Extract each line containing the string "follow".
--- BEGIN Dataset content ---
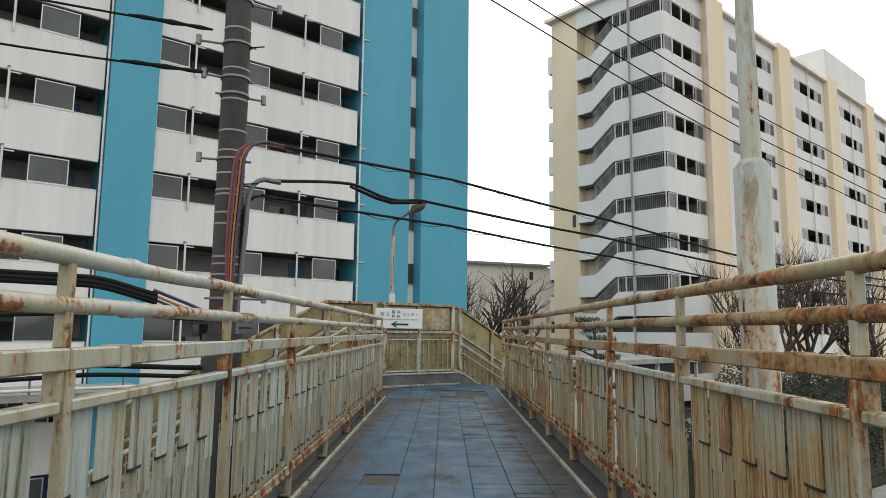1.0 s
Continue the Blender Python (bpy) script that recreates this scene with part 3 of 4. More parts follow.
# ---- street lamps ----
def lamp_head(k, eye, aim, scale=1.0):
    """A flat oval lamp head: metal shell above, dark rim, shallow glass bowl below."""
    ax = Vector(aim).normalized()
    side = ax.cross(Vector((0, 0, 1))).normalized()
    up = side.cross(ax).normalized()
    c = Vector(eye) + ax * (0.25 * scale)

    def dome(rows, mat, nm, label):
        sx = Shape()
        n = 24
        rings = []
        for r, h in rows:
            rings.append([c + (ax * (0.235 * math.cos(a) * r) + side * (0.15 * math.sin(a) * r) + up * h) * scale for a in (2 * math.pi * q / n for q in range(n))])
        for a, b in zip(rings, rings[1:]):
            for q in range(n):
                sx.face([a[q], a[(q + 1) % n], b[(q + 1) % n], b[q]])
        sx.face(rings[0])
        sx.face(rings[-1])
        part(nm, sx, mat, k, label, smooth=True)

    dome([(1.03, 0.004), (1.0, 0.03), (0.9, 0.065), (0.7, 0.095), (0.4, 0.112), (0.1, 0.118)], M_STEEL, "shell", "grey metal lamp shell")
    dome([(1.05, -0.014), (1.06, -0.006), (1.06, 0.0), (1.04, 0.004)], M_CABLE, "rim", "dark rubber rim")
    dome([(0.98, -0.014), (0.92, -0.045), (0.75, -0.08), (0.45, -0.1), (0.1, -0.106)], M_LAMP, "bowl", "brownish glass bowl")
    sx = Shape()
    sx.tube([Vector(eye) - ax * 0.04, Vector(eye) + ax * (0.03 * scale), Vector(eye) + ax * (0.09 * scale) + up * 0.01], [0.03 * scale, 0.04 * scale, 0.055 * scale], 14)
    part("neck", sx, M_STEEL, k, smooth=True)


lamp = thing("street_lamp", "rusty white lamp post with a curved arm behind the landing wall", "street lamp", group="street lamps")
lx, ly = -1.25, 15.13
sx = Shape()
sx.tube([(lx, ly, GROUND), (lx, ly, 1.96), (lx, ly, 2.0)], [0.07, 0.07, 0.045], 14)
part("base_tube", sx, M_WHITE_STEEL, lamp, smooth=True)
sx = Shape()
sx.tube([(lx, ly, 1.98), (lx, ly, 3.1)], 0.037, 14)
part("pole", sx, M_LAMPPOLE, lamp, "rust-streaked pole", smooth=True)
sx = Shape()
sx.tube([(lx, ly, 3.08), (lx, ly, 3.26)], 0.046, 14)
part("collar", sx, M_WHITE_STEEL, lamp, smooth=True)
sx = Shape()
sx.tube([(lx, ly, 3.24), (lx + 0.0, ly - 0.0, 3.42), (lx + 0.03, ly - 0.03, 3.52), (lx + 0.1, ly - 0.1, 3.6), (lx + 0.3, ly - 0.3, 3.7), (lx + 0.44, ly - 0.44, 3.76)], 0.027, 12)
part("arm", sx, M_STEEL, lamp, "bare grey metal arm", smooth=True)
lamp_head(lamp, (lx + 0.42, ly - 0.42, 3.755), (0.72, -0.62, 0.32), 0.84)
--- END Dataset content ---
--- BEGIN Dataset content ---
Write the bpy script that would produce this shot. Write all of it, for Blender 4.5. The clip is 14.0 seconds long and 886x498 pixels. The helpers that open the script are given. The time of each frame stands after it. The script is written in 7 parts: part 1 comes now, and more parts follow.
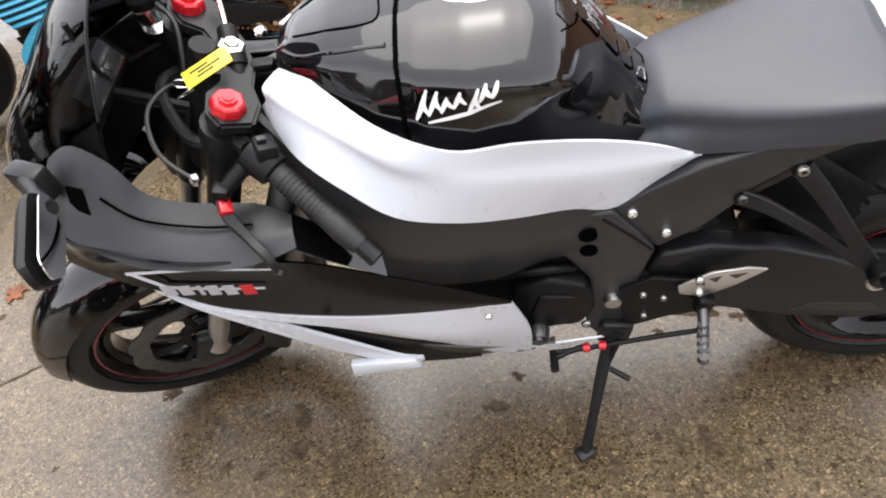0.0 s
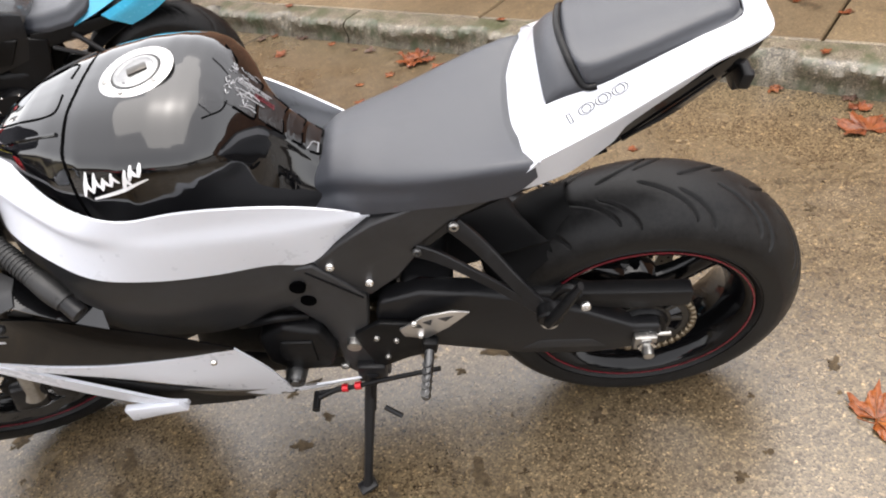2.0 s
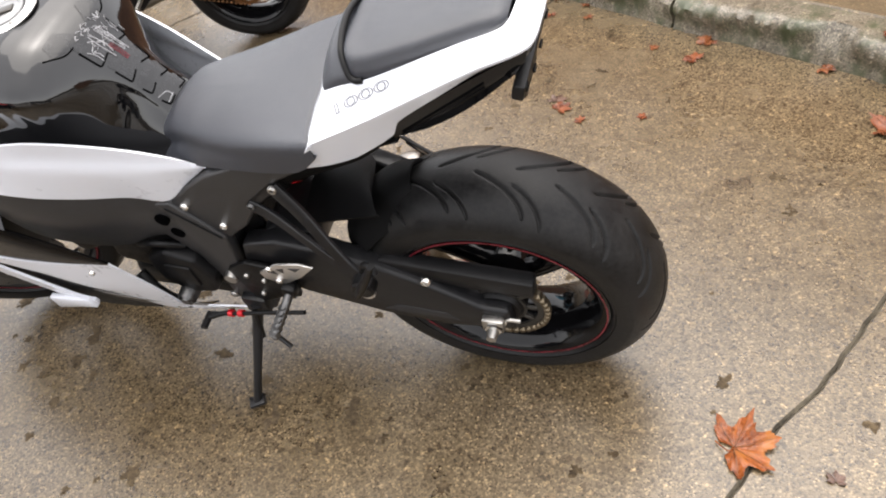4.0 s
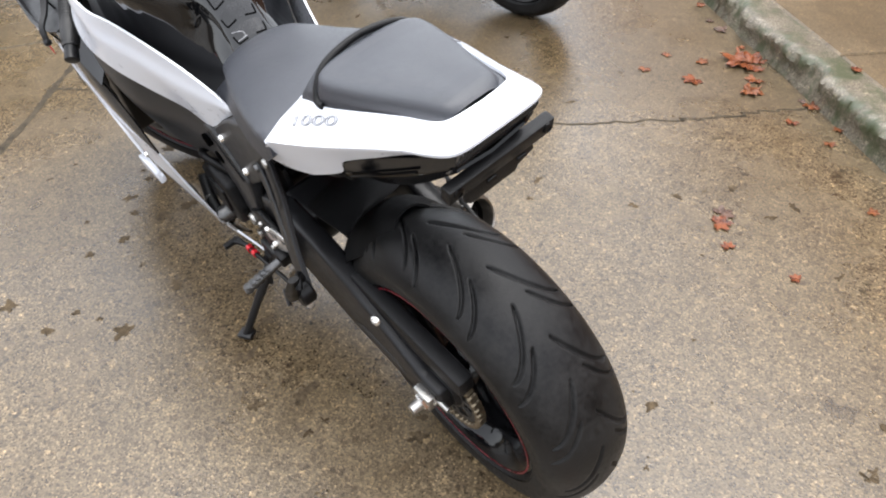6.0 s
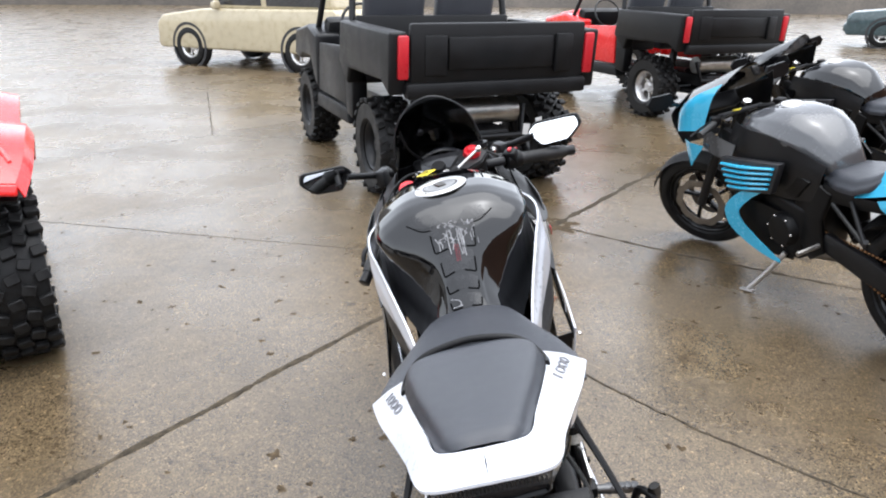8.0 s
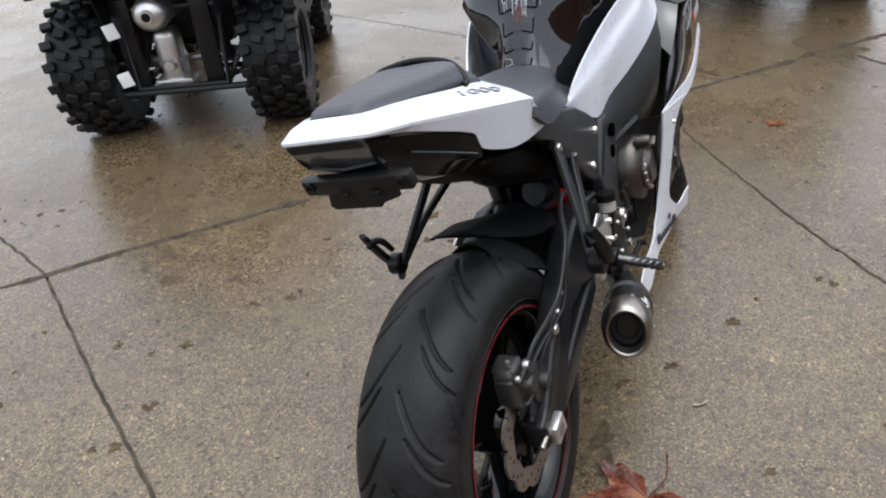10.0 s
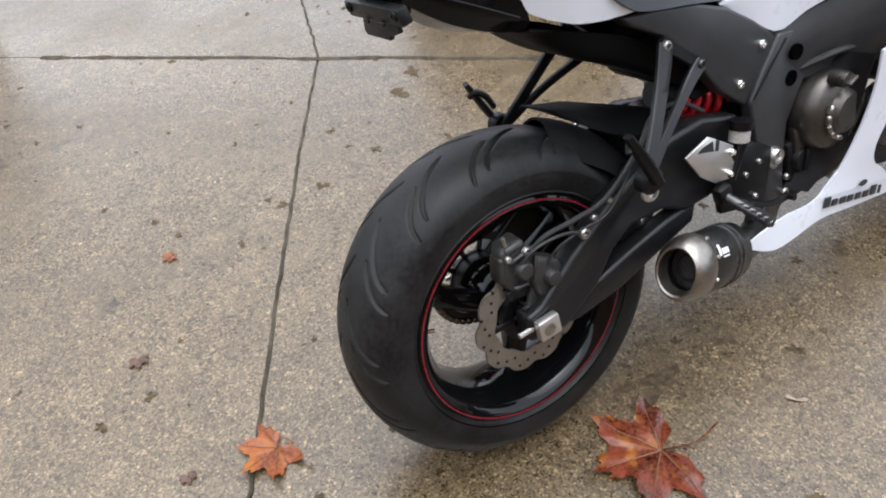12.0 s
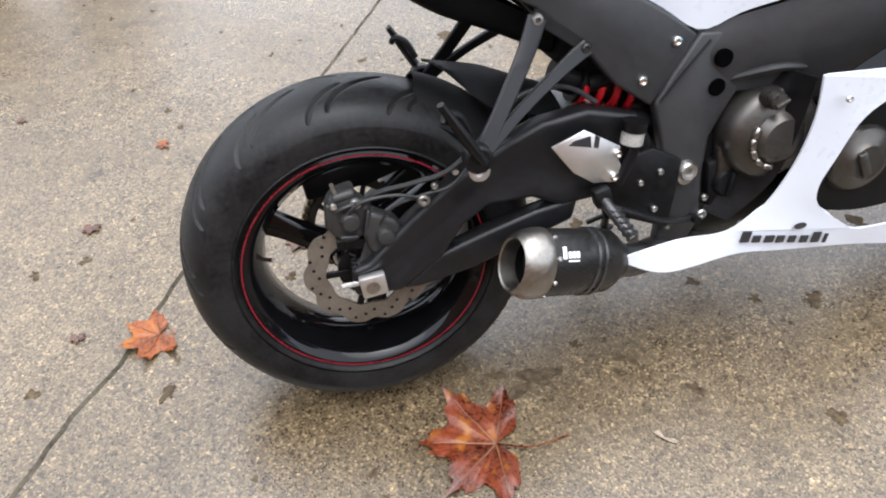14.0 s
--- END Dataset content ---
» Solution for this task:
Continue the Blender Python (bpy) script that recreates this scene with part 3 of 4. More parts follow.
Write the bpy script that would produce this shot. Write all of it, for Blender 4.5. The clip is 14.0 seconds long and 886x498 pixels. The helpers that open the script are given. The time of each frame stands after it. The script is written in 7 parts: part 1 comes now, and more parts follow.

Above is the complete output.